[Stored entries]
━━━

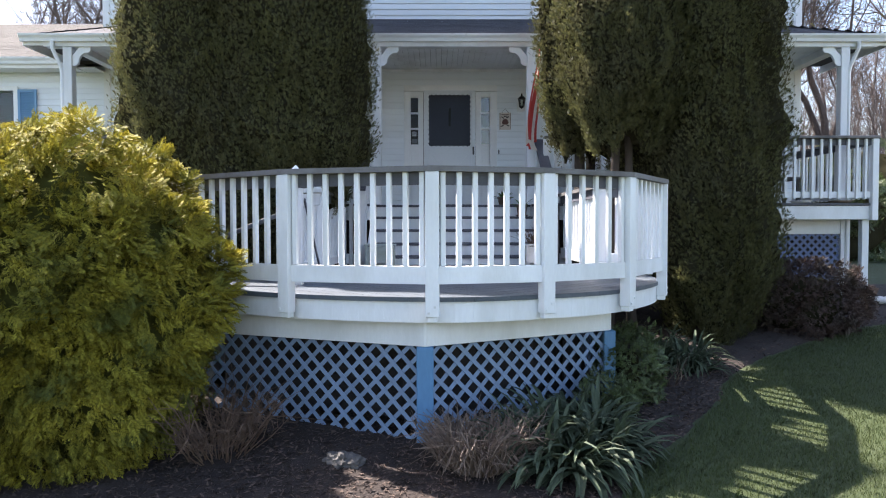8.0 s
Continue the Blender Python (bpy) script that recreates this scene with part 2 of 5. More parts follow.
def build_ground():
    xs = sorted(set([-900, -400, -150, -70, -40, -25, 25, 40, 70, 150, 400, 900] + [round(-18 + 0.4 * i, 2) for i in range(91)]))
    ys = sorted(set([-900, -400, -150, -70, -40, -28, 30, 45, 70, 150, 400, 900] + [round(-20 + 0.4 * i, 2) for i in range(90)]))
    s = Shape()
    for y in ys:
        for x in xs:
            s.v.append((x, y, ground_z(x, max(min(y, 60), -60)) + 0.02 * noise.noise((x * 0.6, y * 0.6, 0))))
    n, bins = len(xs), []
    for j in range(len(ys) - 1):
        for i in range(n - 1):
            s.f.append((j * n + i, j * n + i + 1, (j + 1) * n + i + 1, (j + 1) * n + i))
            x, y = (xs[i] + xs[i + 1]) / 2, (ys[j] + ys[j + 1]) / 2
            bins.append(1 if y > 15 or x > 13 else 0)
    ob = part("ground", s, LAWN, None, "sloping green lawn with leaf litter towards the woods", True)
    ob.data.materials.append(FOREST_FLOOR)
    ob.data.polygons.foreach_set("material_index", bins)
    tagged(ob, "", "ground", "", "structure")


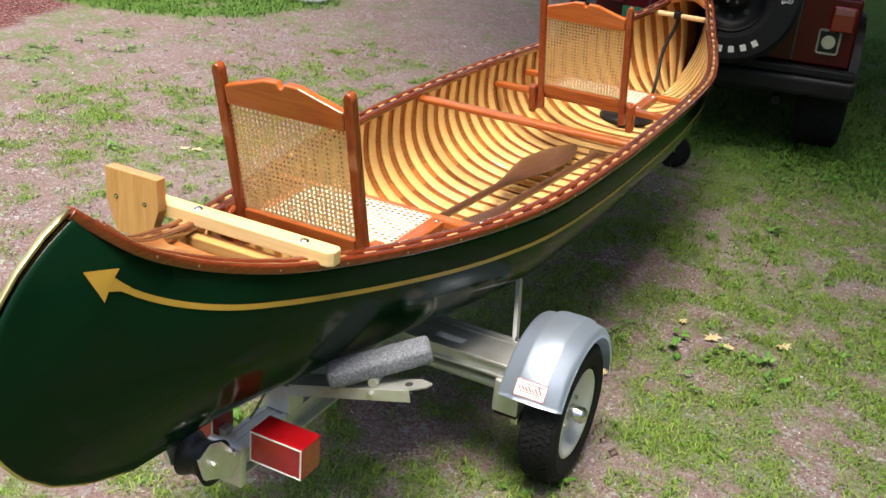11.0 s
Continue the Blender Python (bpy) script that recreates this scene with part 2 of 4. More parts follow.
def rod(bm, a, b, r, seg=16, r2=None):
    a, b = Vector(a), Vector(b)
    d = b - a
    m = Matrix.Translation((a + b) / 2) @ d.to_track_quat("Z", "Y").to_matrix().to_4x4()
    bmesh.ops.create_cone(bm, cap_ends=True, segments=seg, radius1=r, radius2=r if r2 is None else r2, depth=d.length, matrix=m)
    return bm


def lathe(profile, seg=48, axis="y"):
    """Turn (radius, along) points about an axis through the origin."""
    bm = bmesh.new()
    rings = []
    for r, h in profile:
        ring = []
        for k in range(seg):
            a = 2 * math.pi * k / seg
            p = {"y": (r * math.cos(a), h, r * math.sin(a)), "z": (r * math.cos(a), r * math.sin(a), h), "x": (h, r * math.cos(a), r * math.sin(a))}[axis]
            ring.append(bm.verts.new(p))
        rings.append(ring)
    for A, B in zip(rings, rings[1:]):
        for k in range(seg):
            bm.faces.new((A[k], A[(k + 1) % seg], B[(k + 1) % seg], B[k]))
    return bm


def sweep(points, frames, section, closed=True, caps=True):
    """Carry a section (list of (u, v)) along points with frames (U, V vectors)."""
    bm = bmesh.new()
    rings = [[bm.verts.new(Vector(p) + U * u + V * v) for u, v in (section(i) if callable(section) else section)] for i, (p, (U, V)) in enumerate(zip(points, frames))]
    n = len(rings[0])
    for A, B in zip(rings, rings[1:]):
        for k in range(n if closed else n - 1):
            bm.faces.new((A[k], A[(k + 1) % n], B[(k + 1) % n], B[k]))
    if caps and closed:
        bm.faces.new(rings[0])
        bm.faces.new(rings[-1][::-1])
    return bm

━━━

WHAT THE TASK REQUIRES
Repeat the material above in full and unchanged, minus its images.

RESULT OF THE EXERCISE
8.0 s
Continue the Blender Python (bpy) script that recreates this scene with part 2 of 5. More parts follow.
def build_ground():
    xs = sorted(set([-900, -400, -150, -70, -40, -25, 25, 40, 70, 150, 400, 900] + [round(-18 + 0.4 * i, 2) for i in range(91)]))
    ys = sorted(set([-900, -400, -150, -70, -40, -28, 30, 45, 70, 150, 400, 900] + [round(-20 + 0.4 * i, 2) for i in range(90)]))
    s = Shape()
    for y in ys:
        for x in xs:
            s.v.append((x, y, ground_z(x, max(min(y, 60), -60)) + 0.02 * noise.noise((x * 0.6, y * 0.6, 0))))
    n, bins = len(xs), []
    for j in range(len(ys) - 1):
        for i in range(n - 1):
            s.f.append((j * n + i, j * n + i + 1, (j + 1) * n + i + 1, (j + 1) * n + i))
            x, y = (xs[i] + xs[i + 1]) / 2, (ys[j] + ys[j + 1]) / 2
            bins.append(1 if y > 15 or x > 13 else 0)
    ob = part("ground", s, LAWN, None, "sloping green lawn with leaf litter towards the woods", True)
    ob.data.materials.append(FOREST_FLOOR)
    ob.data.polygons.foreach_set("material_index", bins)
    tagged(ob, "", "ground", "", "structure")


11.0 s
Continue the Blender Python (bpy) script that recreates this scene with part 2 of 4. More parts follow.
def rod(bm, a, b, r, seg=16, r2=None):
    a, b = Vector(a), Vector(b)
    d = b - a
    m = Matrix.Translation((a + b) / 2) @ d.to_track_quat("Z", "Y").to_matrix().to_4x4()
    bmesh.ops.create_cone(bm, cap_ends=True, segments=seg, radius1=r, radius2=r if r2 is None else r2, depth=d.length, matrix=m)
    return bm


def lathe(profile, seg=48, axis="y"):
    """Turn (radius, along) points about an axis through the origin."""
    bm = bmesh.new()
    rings = []
    for r, h in profile:
        ring = []
        for k in range(seg):
            a = 2 * math.pi * k / seg
            p = {"y": (r * math.cos(a), h, r * math.sin(a)), "z": (r * math.cos(a), r * math.sin(a), h), "x": (h, r * math.cos(a), r * math.sin(a))}[axis]
            ring.append(bm.verts.new(p))
        rings.append(ring)
    for A, B in zip(rings, rings[1:]):
        for k in range(seg):
            bm.faces.new((A[k], A[(k + 1) % seg], B[(k + 1) % seg], B[k]))
    return bm


def sweep(points, frames, section, closed=True, caps=True):
    """Carry a section (list of (u, v)) along points with frames (U, V vectors)."""
    bm = bmesh.new()
    rings = [[bm.verts.new(Vector(p) + U * u + V * v) for u, v in (section(i) if callable(section) else section)] for i, (p, (U, V)) in enumerate(zip(points, frames))]
    n = len(rings[0])
    for A, B in zip(rings, rings[1:]):
        for k in range(n if closed else n - 1):
            bm.faces.new((A[k], A[(k + 1) % n], B[(k + 1) % n], B[k]))
    if caps and closed:
        bm.faces.new(rings[0])
        bm.faces.new(rings[-1][::-1])
    return bm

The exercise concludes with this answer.